Don Ed showed up on the American tattooing scene when no other art school educated types would ever consider getting into such a dirty, terminal folk tradition. What he saw there was an assembly line attitude dominated by the applying of small 19th Century designs to the biceps of sailors, with few colors extant and little originality to speak of. Fast forward a few years of networking through Sailor Jerry Collins, and Hardy was the first Westerner to ever tattoo in Japan. There he was blown away by the art style and the heritage, but once again found a small, subcultural population of customers getting tattooed, all pulling from a limited number of designs, hailing from 19th Century images buttressed by a rigid folklore tradition. So he returned to America to do what essentially no one else was doing: he eschewed having any flash in his shop and rather than direct customers to traditional images exclusively tattooed whatever they wanted to have tattooed on them, with a distinctly Japanese willingness to envelope the body rather than just have small, iconic tattoos be merely contained within it (hence his business card of the era reading "Wear Your Dreams").
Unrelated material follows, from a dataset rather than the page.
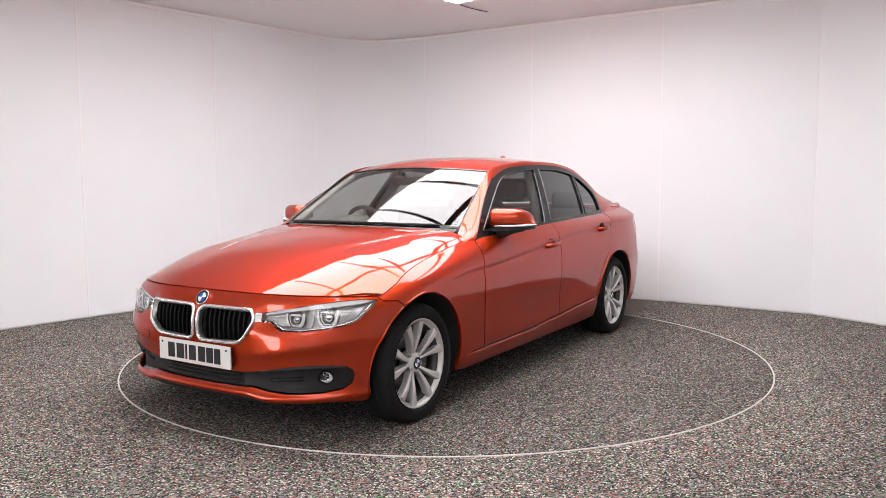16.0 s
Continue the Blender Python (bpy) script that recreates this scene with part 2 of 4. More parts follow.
def patch(outline, surf, step, holes=(), flange=0.012, outward=(0, 0, 0.55), lift=0.0, step_v=None, lines=()):
    """A trimmed piece of a smooth surface: outline and holes in the surface's own two coordinates, with edges folded inward.
    lines: feature lines along which the mesh gets edges, so that creases stay sharp."""
    from mathutils.geometry import delaunay_2d_cdt
    sv = step_v or step
    loops = [resample(list(outline), step)] + [resample(list(h), step) for h in holes]
    pts, edges = [], []
    for lp in loops:
        o = len(pts)
        pts += lp
        edges += [(o + i, o + (i + 1) % len(lp)) for i in range(len(lp))]
    xs, ys = [p[0] for p in loops[0]], [p[1] for p in loops[0]]
    nx, ny = int((max(xs) - min(xs)) / step), int((max(ys) - min(ys)) / sv)
    on_lines = []
    for ln in lines:
        last = None
        for p in ln:
            if inside(p, loops[0]) and not any(inside(p, h) for h in loops[1:]) and min(seg_dist(p, lp) for lp in loops) > 0.004:
                pts.append(p)
                on_lines.append(p)
                if last is not None:
                    edges.append((last, len(pts) - 1))
                last = len(pts) - 1
            else:
                last = None
    near = np.array(on_lines) if on_lines else None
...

He also nurtured a chip in his shoulder about the legitimacy of tattooing as a fine art form, and through putting beautiful ink on the hippest of the bay area's residents for 30-40 years, pioneering the concept of tattooing conventions, and founding the first-ever tattoo art magazine, Tattootime, he contributed to a change of course in not only tattooing culture, but also the perceptions held by both the art world and mainstream society.
In essence he's the Bob Dylan of tattooing: he took a centuries-old folk tradition, learned how to do it from the literal best, played fast and loose with the rules of that tradition, and, through extreme talent and an uncompromising work ethic elevated a humble medium to the level of global culture and fine art. (Now, I quote The Big Lebowski above because a lot of this had to do with timing: he wasn't the only tattoo artist consciously supplanting the past in the 1970s, and many other phenomena going on in our culture at large contributed to making these changes in attitudes possible. Also bear in mind that I intentionally call him Dylan (and not, for instance, Jesus), because Dylan himself neither invented folk or rock music nor was the first person to write original songs, he was just the very best at a time that was ripe for massive change and he anticipated the ways that things could and should change for his own underappreciated corner of the art world.)
All that said, this book is a reflective as-told autobiography of the sort that tend to be dictated to ghostwriters by former sports champions and ex Navy SEALs, and suffers from issues that are often avoided when the biographer is an enthusiastic professional but otherwise an unconnected third party. For instance, the timeline is very evenly spread across the page count - equal weight is given to learning to tattoo from Phil Sparrow as is given to stuff like getting back into surfing as a late-middle-aged man and finally adopting a dog. Many notable figures in tattoo world are also featured (Bert Grimm, Lyle Tuttle, Phil Sparrow, Norman "Sailor Jerry" Collins, Don Nolan, Pinky Yun, Jack Rudy, Mike "Rollo Banks" Mallone, Thom DeVita, and Henk Shiffmacher, among others) but while most get a detailed enough description of who they are/were, only Sailor Jerry gets fleshed out much as a character, and Hardy relies on the reader knowing a thing or two about who he's talking about - much in the way someone like Michael Jordan wouldn't feel the need to tell you all too much about Scottie Pippin in his biography, Hardy feels too safe in the notion that you're more or less on the level with the people and events being described and only came for the "story" of it all.
Going on the cultural history described alone, I'd give this book five stars, but it is brought down by being merely passable in writing. While it will meet the needs of a casual tattoo history enthusiast that wants a good sketch of the causes for the transition into the contemporary tattooing era, it still remains a basic celebrity biography in tone and structure.
Perhaps after Hardy dies a better writer will work with the Hardy estate to create a more thorough and definitive biography, and hopefully it includes a lot of full-color photos. Or perhaps Alan Govenar's Ed Hardy: Art for Life is the book I'm imagining (which is oddly credited to Hardy on both Amazon and Goodreads, despite being written by the same academic folklorist who wrote the genre classic Stoney Knows Best. It seems few people are putting enough effort into the editing of and marketing of tattoo books, and I can only guess it's because those interested enough in tattooing to read books about it tend to be tattooers themselves, and either are often too busy practicing the art to navel-gaze about it, or are too familiar from the oral tradition to bother reading a written recounting, or, if they're really old school, are functionally illiterate). I'll eventually get around to checking it out, and draw what conclusions I can.